A new study by a researcher at the US National Institute of Standards and Technology suggests that fixed AI guardrails cannot provide complete protection against adaptive adversarial prompts.

The paper, published in IEEE Security & Privacy by NIST senior scientist Apostol Vassilev, uses logic linked to Kurt Gödel’s incompleteness theorems to argue that a finite set of AI safety rules cannot be universally robust against every possible prompt-based attack.

According to NIST, the finding does not mean AI systems cannot be hardened. Instead, it supports moving away from a ‘one and done’ security model towards continuous monitoring, testing and updating.
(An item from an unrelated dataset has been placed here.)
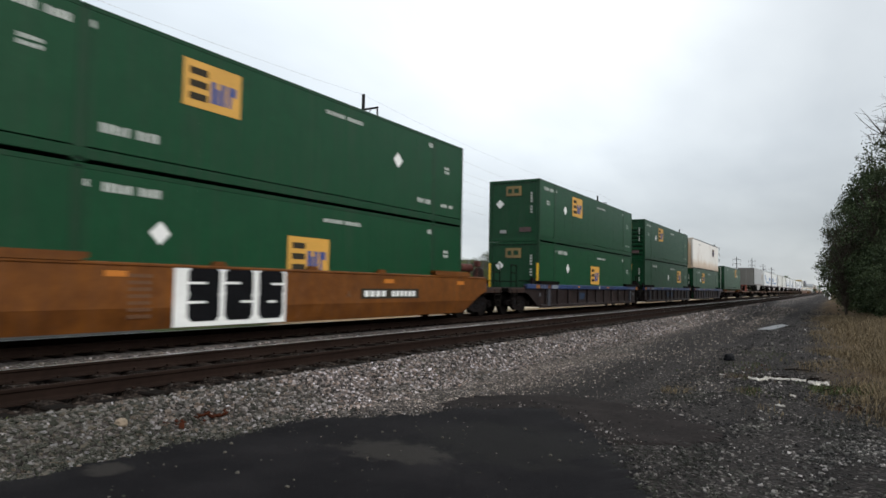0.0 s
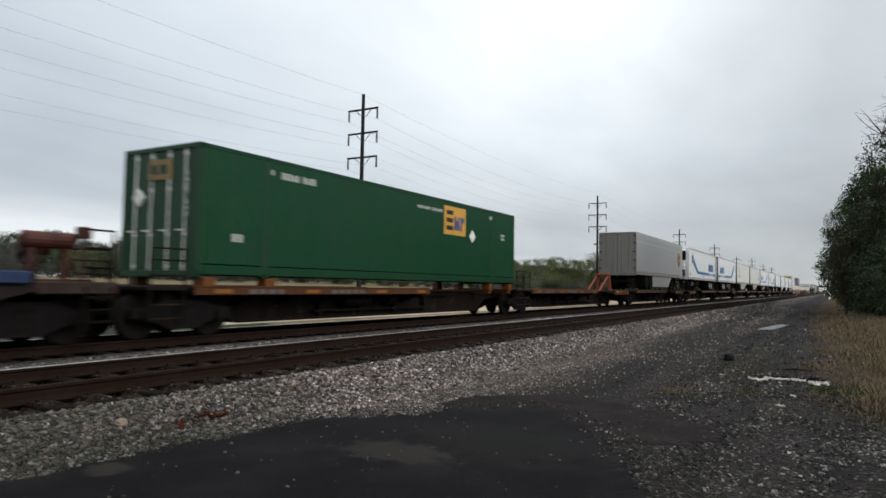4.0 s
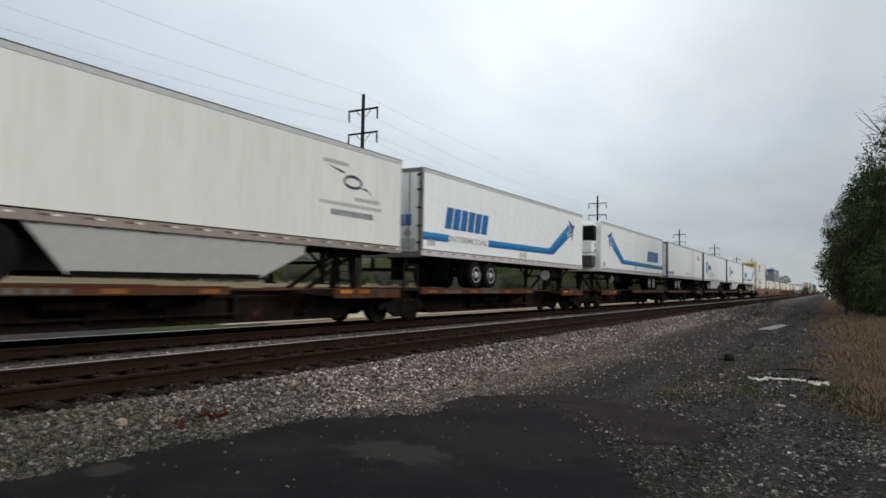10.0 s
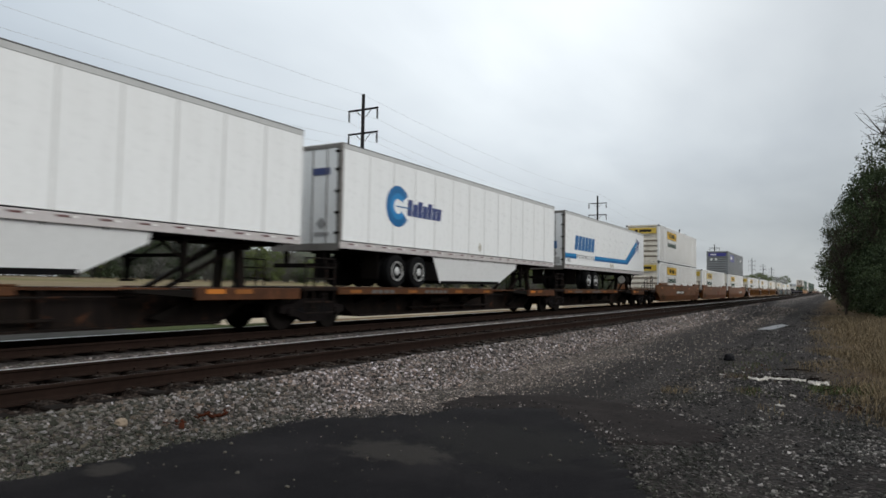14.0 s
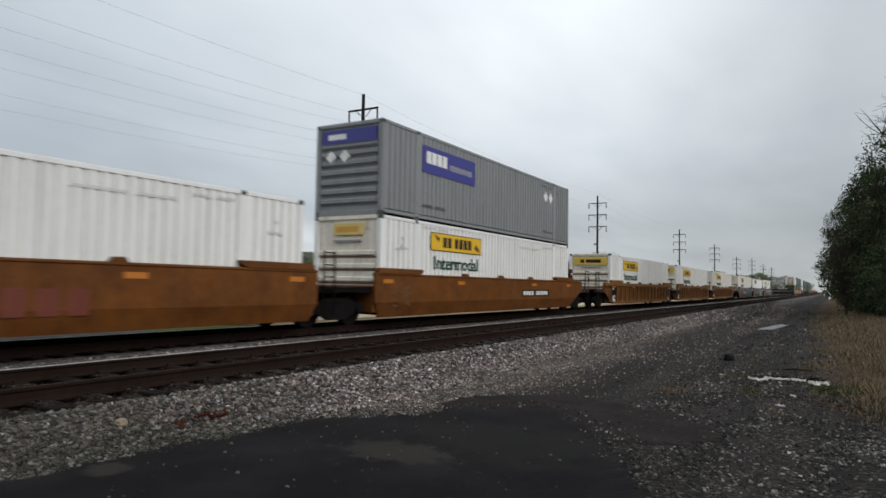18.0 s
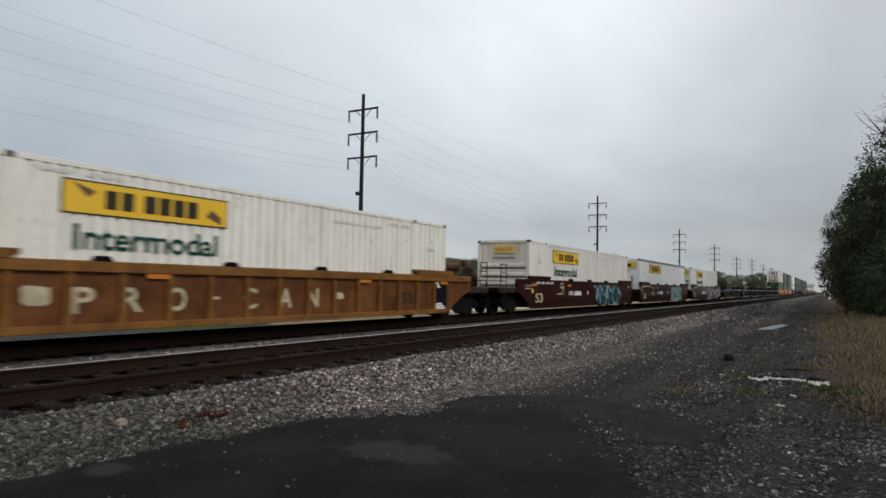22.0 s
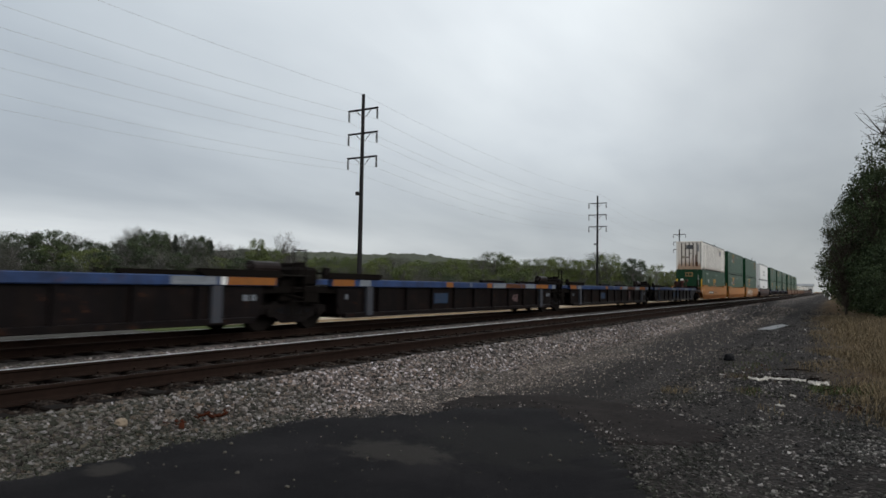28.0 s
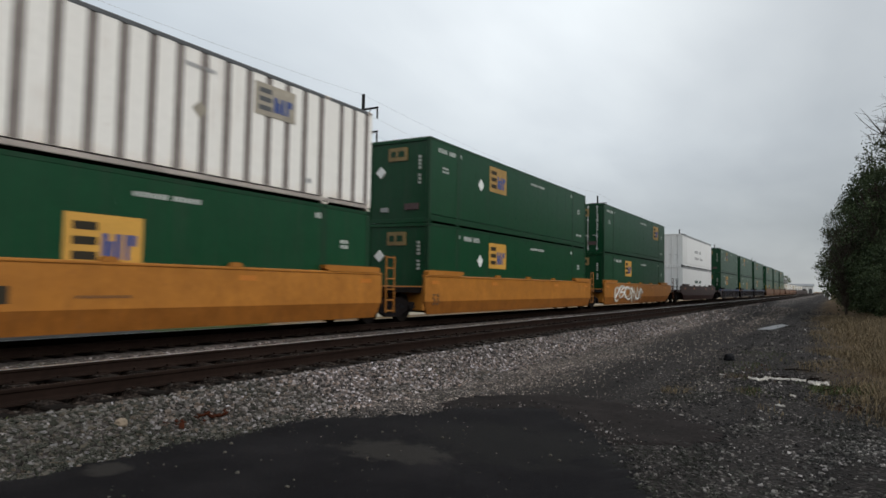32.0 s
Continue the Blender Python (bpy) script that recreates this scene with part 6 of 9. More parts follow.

The recommended approach includes ongoing red-team work to identify adversarial prompts before attackers exploit them, continuous updates to strengthen guardrails and operational resilience measures that limit the impact of successful attacks and enable quick recovery.

NIST said the goal is not to eliminate all vulnerabilities, but to make exploitation more difficult and costly. As AI systems are deployed more widely, organisations should treat AI security as a permanent operational process rather than a problem that can be solved through a fixed set of controls.

Why does it matter?

The study reinforces a central challenge in AI governance: security controls for AI systems cannot be treated as static compliance measures. As AI tools are integrated into business operations, public services and security-sensitive environments, organisations may need continuous red-teaming, guardrail updates, monitoring and incident response. The policy relevance lies in shifting AI risk management from one-time assurance towards ongoing operational resilience.